*PROBLEM DESCRIPTION:* Write the records out again exactly, leaving no images in.
-- Start DATA FOR THIS EXERCISE --
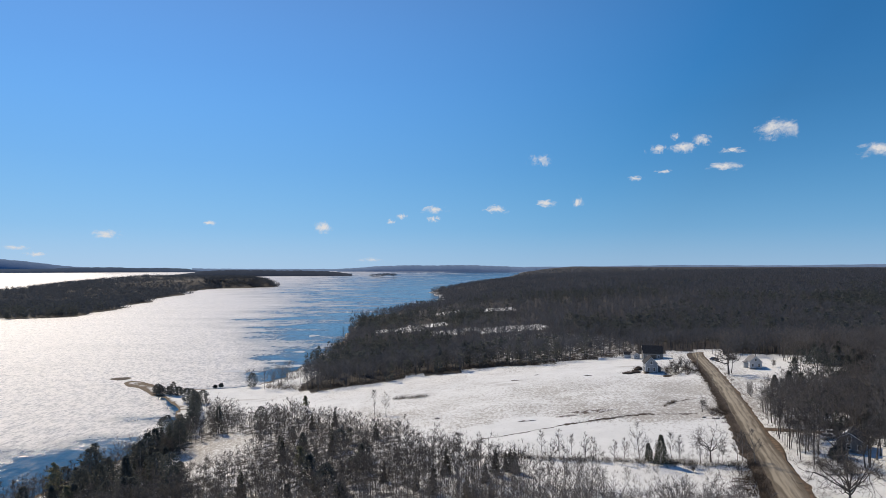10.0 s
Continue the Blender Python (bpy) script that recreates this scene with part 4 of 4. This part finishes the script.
M_DARKBARK = plain("dark_bark", (0.06, 0.054, 0.05), (0.16, 0.145, 0.135), 3.0, 0.9, 0.02)
for k, (px, py, h, shape, label) in enumerate([
        (68.5, 154.8, 8.8, dict(wide=0.7, stem=0.26, girth=0.03, boughs=8), "wide leafless oak standing alone in the hedgerow"),
        (130.8, 276, 12.5, dict(wide=0.55, stem=0.4, girth=0.042, boughs=10, twigs=2600), "old leaning tree with a thick trunk by the road"),
        (133.5, 279, 9.0, dict(wide=0.5, stem=0.42, girth=0.03), "old bare tree leaning beside the snowy yard"),
        (84.9, 126.8, 11.0, dict(wide=1.0, stem=0.15, girth=0.034, boughs=12, twigs=4200), "broad bare tree on the road's verge"),
        (100.6, 144.6, 9.0, dict(wide=0.5, stem=0.4), "spreading bare tree near the grey house"),
        (103.5, 147.5, 8.5, dict(wide=0.5, stem=0.4), "bare tree standing before the grey house"),
        (106.5, 149, 9.0, dict(wide=0.5, stem=0.4), "bare tree standing before the grey house"),
        (99.6, 150.5, 7.0, dict(wide=0.5, stem=0.4), "bare tree standing before the grey house"),
        (97, 149, 8.5, dict(wide=0.5, stem=0.45), "bare tree standing before the grey house"),
        (102, 145, 9.5, dict(wide=0.5, stem=0.45), "bare tree standing before the grey house"),
        (109, 151, 9.5, dict(wide=0.5, stem=0.45), "bare tree standing before the grey house"),
        (91, 146, 4.2, dict(wide=0.75, stem=0.15, boughs=9), "low tangled bare bush before the grey house"),
        (95, 142, 4.6, dict(wide=0.75, stem=0.15, boughs=9), "low tangled bare bush before the grey house"),
        (99, 138, 4.4, dict(wide=0.75, stem=0.15, boughs=9), "low tangled bare bush before the grey house"),
        (61.8, 149.1, 3.0, dict(wide=0.6, stem=0.2), "small crooked bare shrub below the hedgerow"),
        (88, 204.8, 5.6, dict(wide=0.5, stem=0.25), "small round bare tree at the wall's end"),
        (112.5, 290, 7.4, dict(wide=0.5, stem=0.2), "bare fruit tree beside the farmhouse"),
        (116, 296, 7.8, dict(wide=0.5, stem=0.2), "bare fruit tree beside the farmhouse"),
        (120, 303, 7.0, dict(wide=0.5, stem=0.2), "bare fruit tree beside the farmhouse"),
        (110, 285, 5.0, dict(wide=0.6, stem=0.15), "tangled bare lilac bush beside the farmhouse"),
        (114, 300, 6.5, dict(wide=0.55, stem=0.2), "bare fruit tree beside the farmhouse"),
        (118, 289, 6.0, dict(wide=0.6, stem=0.15), "tangled bare lilac bush beside the dirt road"),
        (121, 296, 6.0, dict(wide=0.6, stem=0.15), "tangled bare lilac bush beside the dirt road"),
        (124, 306, 6.5, dict(wide=0.55, stem=0.2), "bare tree on the verge near the farmhouse"),
        (157.7, 288.5, 4.6, dict(wide=0.6, stem=0.25), "small bare apple tree beyond the white house"),
        (94.6, 170.2, 9.0, dict(wide=0.45, stem=0.5, girth=0.02), "dark bare tree on the far bank of the road"),
        (92.1, 160.9, 8.5, dict(wide=0.45, stem=0.5, girth=0.02), "dark bare tree on the far bank of the road"),
        (93.4, 158.6, 9.0, dict(wide=0.45, stem=0.5, girth=0.02), "dark bare tree on the far bank of the road"),
        (96.5, 156.0, 9.2, dict(wide=0.45, stem=0.5, girth=0.02), "dark bare tree beside the grey house"),
        (97.8, 160.0, 9.8, dict(wide=0.42, stem=0.5, girth=0.02), "dark bare tree beside the grey house"),
        (99.5, 166.0, 9.4, dict(wide=0.42, stem=0.5, girth=0.02), "dark bare tree beside the driveway"),
        (97.6, 175.0, 9.6, dict(wide=0.42, stem=0.5, girth=0.02), "dark bare tree beside the driveway"),
        (101, 186, 9.0, dict(wide=0.42, stem=0.5, girth=0.02), "dark bare tree on the far bank of the road")]):
    broad_tree_thing(500 + k, h, label, **shape).matrix_basis = at(px, py, 1.0, k)
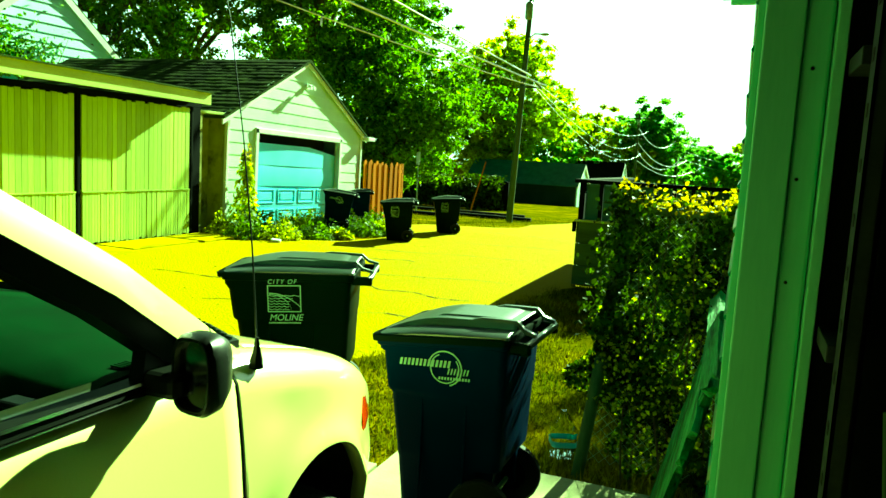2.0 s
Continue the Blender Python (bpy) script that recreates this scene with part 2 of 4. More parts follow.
def disc(bm, c, axis, r0, r1, w, n=28):
    """A ring or drum of width w about an axis."""
    c, d = Vector(c), Vector(axis).normalized()
    s = d.orthogonal().normalized()
    u = d.cross(s)
    prof = [(r0, -w / 2), (r1 - w * 0.2, -w / 2), (r1, -w * 0.3), (r1, w * 0.3), (r1 - w * 0.2, w / 2), (r0, w / 2)]
    rows = [[bm.verts.new(c + d * h + (s * math.cos(a) + u * math.sin(a)) * r) for r, h in prof] for a in (2 * math.pi * k / n for k in range(n))]
    for a, b in zip(rows, rows[1:] + rows[:1]):
        for i in range(len(prof)):
            j = (i + 1) % len(prof)
            bm.faces.new((a[i], b[i], b[j], a[j]))
    bmesh.ops.recalc_face_normals(bm, faces=bm.faces)
    return bm


def words(name, text, size, parent, m, material=DECAL, shear=0.0, width=1.0):
    """Flat lettering lying in its local xy plane."""
    cu = bpy.data.curves.new(name, "FONT")
    cu.body, cu.size, cu.shear, cu.align_x, cu.extrude = text, size, shear, "LEFT", 0.0006
    cu.space_character = width
    tmp = new(name, cu)
    dg = bpy.context.evaluated_depsgraph_get()
    me = bpy.data.meshes.new_from_object(tmp.evaluated_get(dg))
    bpy.data.objects.remove(tmp)
    me.materials.clear()
    me.materials.append(material)
    ob = new(name, me)
    ob.parent, ob.matrix_basis = parent, m
    return ob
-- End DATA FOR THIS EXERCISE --
*TASK RESPONSE:*
10.0 s
Continue the Blender Python (bpy) script that recreates this scene with part 4 of 4. This part finishes the script.
M_DARKBARK = plain("dark_bark", (0.06, 0.054, 0.05), (0.16, 0.145, 0.135), 3.0, 0.9, 0.02)
for k, (px, py, h, shape, label) in enumerate([
        (68.5, 154.8, 8.8, dict(wide=0.7, stem=0.26, girth=0.03, boughs=8), "wide leafless oak standing alone in the hedgerow"),
        (130.8, 276, 12.5, dict(wide=0.55, stem=0.4, girth=0.042, boughs=10, twigs=2600), "old leaning tree with a thick trunk by the road"),
        (133.5, 279, 9.0, dict(wide=0.5, stem=0.42, girth=0.03), "old bare tree leaning beside the snowy yard"),
        (84.9, 126.8, 11.0, dict(wide=1.0, stem=0.15, girth=0.034, boughs=12, twigs=4200), "broad bare tree on the road's verge"),
        (100.6, 144.6, 9.0, dict(wide=0.5, stem=0.4), "spreading bare tree near the grey house"),
        (103.5, 147.5, 8.5, dict(wide=0.5, stem=0.4), "bare tree standing before the grey house"),
        (106.5, 149, 9.0, dict(wide=0.5, stem=0.4), "bare tree standing before the grey house"),
        (99.6, 150.5, 7.0, dict(wide=0.5, stem=0.4), "bare tree standing before the grey house"),
        (97, 149, 8.5, dict(wide=0.5, stem=0.45), "bare tree standing before the grey house"),
        (102, 145, 9.5, dict(wide=0.5, stem=0.45), "bare tree standing before the grey house"),
        (109, 151, 9.5, dict(wide=0.5, stem=0.45), "bare tree standing before the grey house"),
        (91, 146, 4.2, dict(wide=0.75, stem=0.15, boughs=9), "low tangled bare bush before the grey house"),
        (95, 142, 4.6, dict(wide=0.75, stem=0.15, boughs=9), "low tangled bare bush before the grey house"),
        (99, 138, 4.4, dict(wide=0.75, stem=0.15, boughs=9), "low tangled bare bush before the grey house"),
        (61.8, 149.1, 3.0, dict(wide=0.6, stem=0.2), "small crooked bare shrub below the hedgerow"),
        (88, 204.8, 5.6, dict(wide=0.5, stem=0.25), "small round bare tree at the wall's end"),
        (112.5, 290, 7.4, dict(wide=0.5, stem=0.2), "bare fruit tree beside the farmhouse"),
        (116, 296, 7.8, dict(wide=0.5, stem=0.2), "bare fruit tree beside the farmhouse"),
        (120, 303, 7.0, dict(wide=0.5, stem=0.2), "bare fruit tree beside the farmhouse"),
        (110, 285, 5.0, dict(wide=0.6, stem=0.15), "tangled bare lilac bush beside the farmhouse"),
        (114, 300, 6.5, dict(wide=0.55, stem=0.2), "bare fruit tree beside the farmhouse"),
        (118, 289, 6.0, dict(wide=0.6, stem=0.15), "tangled bare lilac bush beside the dirt road"),
        (121, 296, 6.0, dict(wide=0.6, stem=0.15), "tangled bare lilac bush beside the dirt road"),
        (124, 306, 6.5, dict(wide=0.55, stem=0.2), "bare tree on the verge near the farmhouse"),
        (157.7, 288.5, 4.6, dict(wide=0.6, stem=0.25), "small bare apple tree beyond the white house"),
        (94.6, 170.2, 9.0, dict(wide=0.45, stem=0.5, girth=0.02), "dark bare tree on the far bank of the road"),
        (92.1, 160.9, 8.5, dict(wide=0.45, stem=0.5, girth=0.02), "dark bare tree on the far bank of the road"),
        (93.4, 158.6, 9.0, dict(wide=0.45, stem=0.5, girth=0.02), "dark bare tree on the far bank of the road"),
        (96.5, 156.0, 9.2, dict(wide=0.45, stem=0.5, girth=0.02), "dark bare tree beside the grey house"),
        (97.8, 160.0, 9.8, dict(wide=0.42, stem=0.5, girth=0.02), "dark bare tree beside the grey house"),
        (99.5, 166.0, 9.4, dict(wide=0.42, stem=0.5, girth=0.02), "dark bare tree beside the driveway"),
        (97.6, 175.0, 9.6, dict(wide=0.42, stem=0.5, girth=0.02), "dark bare tree beside the driveway"),
        (101, 186, 9.0, dict(wide=0.42, stem=0.5, girth=0.02), "dark bare tree on the far bank of the road")]):
    broad_tree_thing(500 + k, h, label, **shape).matrix_basis = at(px, py, 1.0, k)
2.0 s
Continue the Blender Python (bpy) script that recreates this scene with part 2 of 4. More parts follow.
def disc(bm, c, axis, r0, r1, w, n=28):
    """A ring or drum of width w about an axis."""
    c, d = Vector(c), Vector(axis).normalized()
    s = d.orthogonal().normalized()
    u = d.cross(s)
    prof = [(r0, -w / 2), (r1 - w * 0.2, -w / 2), (r1, -w * 0.3), (r1, w * 0.3), (r1 - w * 0.2, w / 2), (r0, w / 2)]
    rows = [[bm.verts.new(c + d * h + (s * math.cos(a) + u * math.sin(a)) * r) for r, h in prof] for a in (2 * math.pi * k / n for k in range(n))]
    for a, b in zip(rows, rows[1:] + rows[:1]):
        for i in range(len(prof)):
            j = (i + 1) % len(prof)
            bm.faces.new((a[i], b[i], b[j], a[j]))
    bmesh.ops.recalc_face_normals(bm, faces=bm.faces)
    return bm


def words(name, text, size, parent, m, material=DECAL, shear=0.0, width=1.0):
    """Flat lettering lying in its local xy plane."""
    cu = bpy.data.curves.new(name, "FONT")
    cu.body, cu.size, cu.shear, cu.align_x, cu.extrude = text, size, shear, "LEFT", 0.0006
    cu.space_character = width
    tmp = new(name, cu)
    dg = bpy.context.evaluated_depsgraph_get()
    me = bpy.data.meshes.new_from_object(tmp.evaluated_get(dg))
    bpy.data.objects.remove(tmp)
    me.materials.clear()
    me.materials.append(material)
    ob = new(name, me)
    ob.parent, ob.matrix_basis = parent, m
    return ob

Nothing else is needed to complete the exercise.